Remote participant commands use NATS request/reply on per-machine subjects. Subject structure follows the authority hierarchy:

ployz.v1.<installation>.<authority>.rpc.node.<machine_id>.<command>

For example, a deploy start-candidate command to a specific node:

ployz.v1.local.auth-default.rpc.node.node-1.deploy.start_candidate

Each node listens on a wildcard subject that covers both substrate-level and authority-level commands:

ployz.v1.<installation>.*.rpc.node.<machine_id>.>

Nodes within the same queue group share the listener, ensuring only one instance processes each command.

No responder or timeout is a foreground failure. Remote mutations never queue. If the target machine is not listening, the foreground operation fails immediately with a structured RpcFailure.

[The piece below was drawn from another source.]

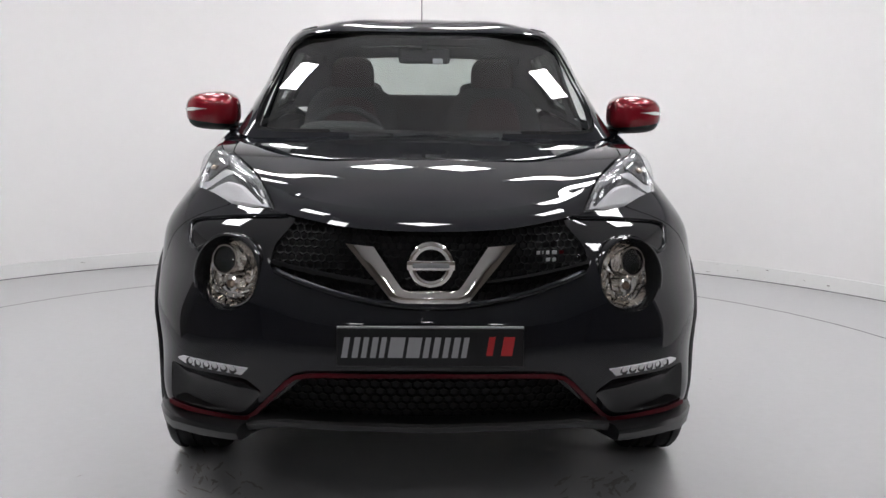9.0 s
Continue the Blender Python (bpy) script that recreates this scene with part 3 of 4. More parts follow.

The caller or operator decides whether to retry.

NATS streams, KV, and scheduled messages are powerful enough to build a background reconciler on top of. Ployz deliberately does not do this. The rule is:

  • Background tasks may publish observations or events.
  • Background tasks must not silently rewrite cluster truth.

A scheduled certificate renewal job publishes a work message. The renewal consumer processes it, calls out to ACME, and records the resulting certificate as a durable fact. If it fails, the failure is visible state. At no point does a background task update a machine’s membership record, change a deploy’s committed state, or alter routing truth without an explicit foreground operation triggering it.

Nodes with storage=true are trusted with the full control-plane store. This means they hold JetStream replicas, accept durable writes, and have access to all KV buckets — including material such as TLS private keys, ACME account keys, and invite tokens.

Nodes with storage=false receive only the state they need for their runtime role. They connect to NATS as clients, can send and receive messages, but do not host replicated state.

The trust boundary follows the storage flag, not network position or machine role. If a future workload needs a stricter boundary, the right model is scoped NATS subjects and streams with role-specific distribution, not a per-record privacy flag.